Aid budgets have tightened, scrutiny has intensified, and long-running crisis narratives have lost credibility among donors facing domestic political pressures.
Donor fatigue is not incidental, after 25 years of crisis rhetoric producing no regime change or democratic consolidation, funders have recalibrated, questioning why they should continue financing structures that have failed to alter outcomes. CiZC’s dissolution reads less like resistance to repression than recognition that the funding tap has closed.
CiZC’s demise also exposes a structural weakness in Zimbabwean civil society, the professionalisation and externalisation of dissent.

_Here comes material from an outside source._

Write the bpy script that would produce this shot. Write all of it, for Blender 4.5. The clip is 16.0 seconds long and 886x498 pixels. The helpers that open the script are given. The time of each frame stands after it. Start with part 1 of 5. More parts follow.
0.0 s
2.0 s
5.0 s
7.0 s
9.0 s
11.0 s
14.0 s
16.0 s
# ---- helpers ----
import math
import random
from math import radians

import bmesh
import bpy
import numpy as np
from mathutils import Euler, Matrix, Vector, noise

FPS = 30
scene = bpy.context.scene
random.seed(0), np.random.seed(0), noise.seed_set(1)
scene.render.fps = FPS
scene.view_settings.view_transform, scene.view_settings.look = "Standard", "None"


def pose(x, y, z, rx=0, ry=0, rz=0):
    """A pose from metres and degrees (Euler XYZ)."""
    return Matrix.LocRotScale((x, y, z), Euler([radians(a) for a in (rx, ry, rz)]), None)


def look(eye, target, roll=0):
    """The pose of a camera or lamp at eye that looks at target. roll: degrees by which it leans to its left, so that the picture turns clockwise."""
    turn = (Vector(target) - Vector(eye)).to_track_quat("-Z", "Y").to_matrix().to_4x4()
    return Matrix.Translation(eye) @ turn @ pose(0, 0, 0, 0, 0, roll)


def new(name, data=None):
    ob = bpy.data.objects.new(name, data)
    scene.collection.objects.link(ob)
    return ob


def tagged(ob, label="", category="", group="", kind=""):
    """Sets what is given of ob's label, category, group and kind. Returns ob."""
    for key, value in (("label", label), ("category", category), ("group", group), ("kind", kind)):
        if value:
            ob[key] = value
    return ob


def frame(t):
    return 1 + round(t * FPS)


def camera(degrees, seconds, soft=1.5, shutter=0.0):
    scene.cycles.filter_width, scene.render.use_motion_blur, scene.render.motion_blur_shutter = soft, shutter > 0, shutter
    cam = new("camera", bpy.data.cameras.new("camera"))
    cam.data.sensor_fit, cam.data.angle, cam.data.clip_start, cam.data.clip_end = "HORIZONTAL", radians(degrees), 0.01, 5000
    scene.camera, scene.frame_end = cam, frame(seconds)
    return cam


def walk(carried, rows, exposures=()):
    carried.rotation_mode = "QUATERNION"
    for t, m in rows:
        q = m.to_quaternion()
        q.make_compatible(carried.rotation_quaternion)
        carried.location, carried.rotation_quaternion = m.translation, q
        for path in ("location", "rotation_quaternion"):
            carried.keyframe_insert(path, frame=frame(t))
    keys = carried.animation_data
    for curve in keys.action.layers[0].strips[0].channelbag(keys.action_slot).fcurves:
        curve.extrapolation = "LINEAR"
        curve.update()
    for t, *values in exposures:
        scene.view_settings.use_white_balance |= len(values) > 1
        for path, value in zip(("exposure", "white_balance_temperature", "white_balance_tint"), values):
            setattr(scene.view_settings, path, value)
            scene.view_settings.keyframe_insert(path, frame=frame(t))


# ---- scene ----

Over time, much activism became dependent on foreign funding cycles, project logic, and donor validation.
Accountability shifted outward, away from local constituencies and toward embassies and development agencies.
This produced a sector skilled in reports, statements, and international advocacy but increasingly detached from actual political power inside Zimbabwe. Without sustained financing, umbrella coalitions lose their coordinating function, staff capacity, and relevance. Dissolution becomes inevitable, regardless of how it is rhetorically framed.
The end of CiZC does not signal the end of repression in Zimbabwe, nor a turning point in the country’s political trajectory. It signals the collapse of a specific mode of opposition politics , one built on perpetual crisis framing, donor dependency, and the assumption of eventual external leverage.